“Britain has gone from a tepid recovery to being deep in a double-dip recession – the only G20 country apart from Italy to be in this much trouble”
The Guardian, 26 July 2012
Bleak economic statistics were released this week by the Office for National Statistics (ONS), showing UK Gross Domestic Product (GDP) fell by 0.7 per cent in the second quarter of 2012 compared to the previous three months.
It continues what has been dubbed the UK’s ‘double-dip’ recession following the long period of economic contraction experienced by the UK in 2008 and 2009.
The Guardian’s claim this morning that only the UK and Italy are suffering the from a second stint in recession echoes a claim circulated by the Labour party last month, highlighting how badly the UK is doing compared to other large economies.
So is it true?
There is actually no official definition of recession, although it has come to be understood as occuring when a country experiences two successive periods of shrinking economic output. In the UK, this means two consecutive quarters (three-month periods) of negative GDP.
The Organisation for Economic Cooperation and Development (OECD) helpfully compile and make available a database detailing changes in GDP across the developed economies.
From this we can look at GDP figures since the start 2008 for all 20 members of the G20 (Argentina, Australia, Brazil, Canada, China, France, Germany, India, Indonesia, Italy, Japan, South Korea, Mexico, Russia, Saudi Arabia, South Africa, Turkey, the UK, the USA, and the European Union).
If we take the commonly-used definition of recession, every G20 country bar Australia, China, India, Indonesia and South Korea entered recession at the end of 2008 or the start of 2009. By the third quarter of 2009, each of these countries had left recession and returned to positive growth.
Looking to the present day, it’s indeed the case that only the UK and Italy are in recession again, although Japan also experienced a ‘double-dip’ last year:
Is this useful?
There are obvious drawbacks to simply defining recessions like this as it doesn’t take into account the size of the slumps in output. Russia, for example, experienced a much more severe economic contraction than the UK (experiencing quarterly shrinkage as high as 4.7 per cent compared to the UK’s trough of 2.1 per cent) back in 2008/9, yet Russia hasn’t fallen back into the red since.

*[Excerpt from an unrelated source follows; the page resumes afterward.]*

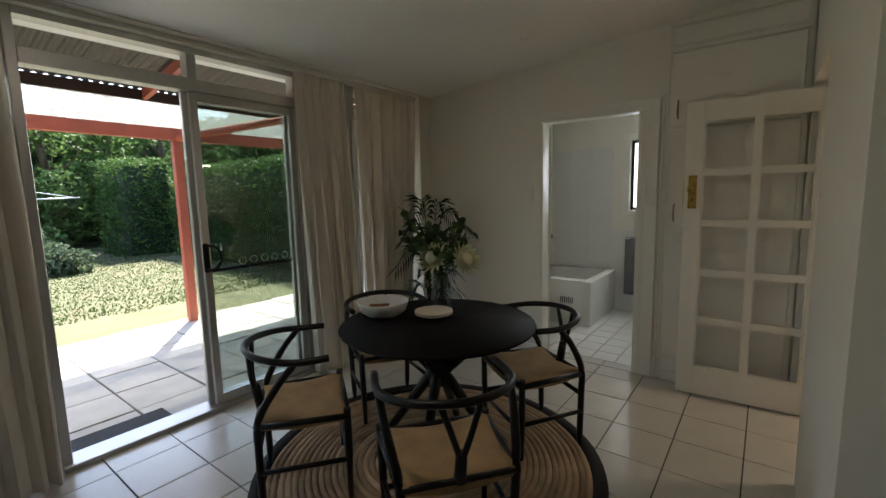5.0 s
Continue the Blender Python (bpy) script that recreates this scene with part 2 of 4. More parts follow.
CREAM = mat("cream_plate", (0.66, 0.58, 0.49), 0.45, var=0.06, scale=20)
CINN = mat("cinnamon_wood", (0.27, 0.09, 0.03), 0.6, var=0.3, scale=30)
CAB = mat("cream_cabinet", (0.74, 0.66, 0.50), 0.35, var=0.03, scale=3, bump=0.03)
CTOP = mat("dark_laminate", (0.035, 0.032, 0.036), 0.4, var=0.25, scale=40, fine=200)
TOWELD = mat("black_towel", (0.015, 0.014, 0.016), 0.95, var=0.2, fine=300, bump=0.6)
TOWELG = mat("grey_towel", (0.22, 0.22, 0.23), 0.95, var=0.2, fine=300, bump=0.6)
DOORD = mat("dark_timber_door", (0.06, 0.025, 0.012), 0.4, var=0.3, scale=3, fine=40, stretch=(8, 8, 0.6))
OAK = mat("light_oak", (0.48, 0.33, 0.18), 0.45, var=0.15, scale=5, stretch=(1, 1, 0.3))
PAPER = mat("paper", (0.62, 0.60, 0.56), 0.8, var=0.04)
INK = mat("black_ink", (0.015, 0.015, 0.015), 0.8, var=0.1)
POTW = mat("white_pot", (0.62, 0.60, 0.56), 0.5, var=0.06, scale=12)
SOIL = mat("soil", (0.03, 0.02, 0.014), 1.0, var=0.3, scale=40, bump=0.8, dist=0.01)
BASKET = mat("tan_pot", (0.40, 0.25, 0.12), 0.8, var=0.2, scale=20, fine=120, bump=0.5)
PAVER = mat("concrete_paver", (0.46, 0.44, 0.40), 0.85, var=0.2, scale=4, fine=120, bump=0.4, objvar=0.2)
LAWN = mat("lawn_soil", (0.05, 0.062, 0.02), 0.95, var=0.35, scale=1.6, fine=45, bump=0.5, dist=0.01, col2=(0.125, 0.095, 0.05))
GRASS = leafmat("grass_blades", (0.055, 0.085, 0.018), 0.3, 0.22)
HEDGE = leafmat("hedge_leaf", (0.065, 0.12, 0.032), 0.35)
SHRUB = leafmat("shrub_leaf", (0.10, 0.165, 0.052), 0.38)
LIME = leafmat("lime_leaf", (0.30, 0.34, 0.05), 0.4)
JUNI = leafmat("juniper", (0.075, 0.11, 0.06), 0.3)
EUCA = leafmat("eucalyptus_leaf", (0.05, 0.085, 0.035), 0.25, 0.5)
EUCL = leafmat("young_eucalyptus", (0.20, 0.26, 0.05), 0.35)
PALM = leafmat("palm_leaf", (0.028, 0.06, 0.022), 0.2, 0.4)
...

Also, a sustained period of negative growth could be interrupted by just one quarter of positive or zero growth which would break the recession into ‘two’ dips, while some would prefer to see this as part of the same recession period.
Iceland, for instance, experienced almost ten successive quarters of contraction from 2008 to 2010, broken by only one quarter showing faint growth at the end of 2008. While this might suggest a ‘double dip’ recession, the brief period of expansion could easily be an anomoly caused by exceptional circumstances.
Another method is to look at each G20 country who experienced a recession to see how well they have recovered since the start of 2008 when most began to enter negative growth – similar to the method employed by the National Institute of Economic and Social Research (NIESR) in their analysis of the UK’s recessions and recoveries:
[Chart designed by Full Fact]
It’s also worth looking beyond the G20 for more context. While the UK and Italy are the only G20 countries to be in a second period of recession, they’re joined by Spain, Portugal, Hungary and the Czech Republic when we consider all OECD countries (data on Greece isn’t recently available in a quarterly format, although what information we have also shows annual falls in output).
Similarly, if we look at those countries that have been through a ‘double dip’ recession but have since returned to growth, seven more countries can be added to the list: Denmark, Iceland, Japan, Luxembourg, Netherlands, New Zealand and Slovenia.
The UK and Italy are indeed the only G20 countries currently experiencing a double-dip recession, however other countries beyond this group are suffering from similar economic woes. A wider look at OECD countries shows that five more are currently in double-dips of their own, while seven further countries have also double-dipped since 2008 but since returned to growth.
However a potentially more useful measure is to analyse how each country is faring compared to its ‘peak’ GDP before the financial crisis struck. On this measure, the UK and Italy are also faring worse than their G20 counterparts.